Fair Housing and Senior Housing: What’s Allowed? - The Fair Housing Institute, Inc.
Fair Housing and Senior Housing What's Allowed

Fair Housing and Senior Housing: What’s Allowed?

Senior housing presents a unique opportunity in the property management industry, but it also comes with equally unique legal responsibilities regarding fair housing. While marketing and managing senior communities may seem straightforward, the Fair Housing Act sets very specific requirements for properties that wish to qualify as “housing for older persons.” One area that often raises questions is how to legally and effectively market the remaining 20% of units in a 55+ community.

Fair Housing and Senior Housing What's Allowed

Why Senior Housing Is the Exception, Not the Rule

The Fair Housing Act generally prohibits housing discrimination based on familial status, meaning that policies excluding families with children are not allowed. However, housing for older persons is a rare exception to that rule. If a market or conventional housing property qualifies—meaning at least 80% of the occupied units include at least one person who is 55 or older—it may legally restrict residency by age.

But property managers must understand that these age restrictions apply to the entire property, not just sections of it. In other words, designating one building as “seniors only” and another as “family-friendly” on the same site is not compliant if the development is considered one property under the law.

What About the Other 20%?

Here’s where it gets complicated. Many senior housing providers wonder how they can use and market the remaining 20% of their units, which are not legally required to house someone 55 or older. The Fair Housing Act doesn’t dictate how that 20% must be used, but it does require that the intent of the community, as demonstrated in its marketing, remains focused on older adults.

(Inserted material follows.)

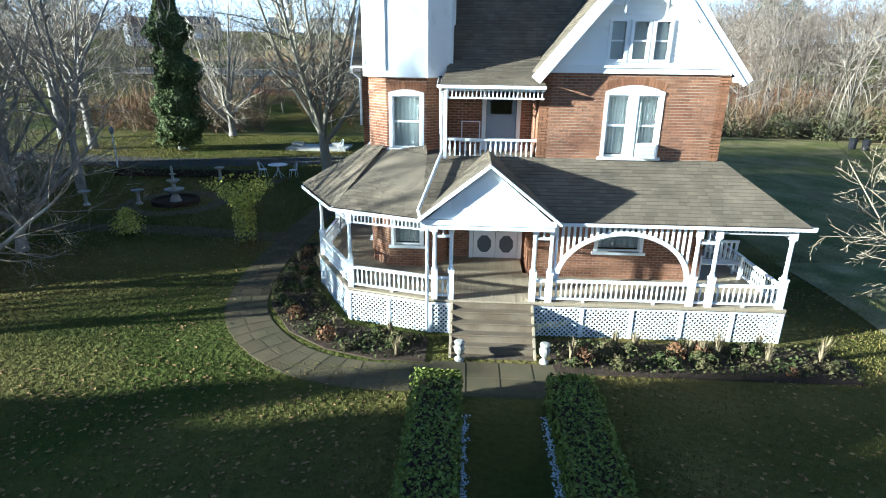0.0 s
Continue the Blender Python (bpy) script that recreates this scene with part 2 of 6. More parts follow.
def bulk(name, verts, faces, mat, parent=None, kind="", smooth=False):
    """One mesh out of plain lists."""
    me = bpy.data.meshes.new(name)
    me.from_pydata([tuple(v) for v in verts], [], faces)
    me.materials.append(mat)
    if smooth:
        me.polygons.foreach_set("use_smooth", [True] * len(me.polygons))
    ob = new(name, me)
    ob.parent = parent
    if kind:
        ob["kind"] = kind
    return ob


def pieces(name, verts, faces, mat, parent, most, near, label=""):
    """Splits a laid surface: the pieces nearest to a place of the plan one by one, the rest joined."""
    groups, top = [], -1
    for q in faces:
        if min(q) > top:
            groups.append([])
        groups[-1].append(q)
        top = max(top, max(q))
    v = [Vector(q) for q in verts]
    near = Vector(near)
    order = sorted(range(len(groups)), key=lambda k: (v[groups[k][0][0]] - near).length)
    chosen = set(order[:most])
    mat1 = single(mat)
    for k in order[:most]:
        ids = sorted({i for q in groups[k] for i in q})
        at = {i: n for n, i in enumerate(ids)}
        bulk(name, [v[i] for i in ids], [tuple(at[i] for i in q) for q in groups[k]], mat1, parent)
    rest = [q for k, g in enumerate(groups) if k not in chosen for q in g]
    if rest:
        ids = sorted({i for q in rest for i in q})
        at = {i: n for n, i in enumerate(ids)}
        bulk({"shingle": "shingle_layer", "brick": "brickwork", "slate": "slate_layer"}.get(name, name + "_layer"), [v[i] for i in ids], [tuple(at[i] for i in q) for q in rest], mat, parent, "stuff")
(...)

This puts housing providers in a challenging position. Marketing those units to a younger demographic (e.g., 30 and older) might technically be permissible, but it could dilute the public perception of the community as senior housing. That could, in turn, threaten the property’s compliance with the “intent” requirement, which is based heavily on how the community is marketed to the public.

If a developer wants to include both senior and general occupancy housing within the same overall development, it must be done intentionally from the start, often by legally dividing the development into separate properties under different ownership or management. Even then, careful legal guidance is essential. Missteps in structure or messaging can lead to compliance violations.

For existing senior communities, decisions about how to use and advertise the 20% of units that are not required to house older adults must be made thoughtfully. Marketing strategies should not contradict the community’s overall branding as housing for older persons. While no court has definitively ruled on the misuse of this 20%, it remains a legal gray area with significant risk.

A Balancing Act for Property Managers

At the end of the day, managing senior housing is about more than meeting the 80% threshold. It’s about maintaining consistency in your property’s identity, ensuring your advertising aligns with legal standards, and understanding the potential pitfalls of trying to maximize occupancy while staying compliant.

The takeaway for property managers? Whether you’re overseeing a senior community or advising ownership on future development, always approach age-restricted housing with foresight and caution. And when in doubt, get legal advice.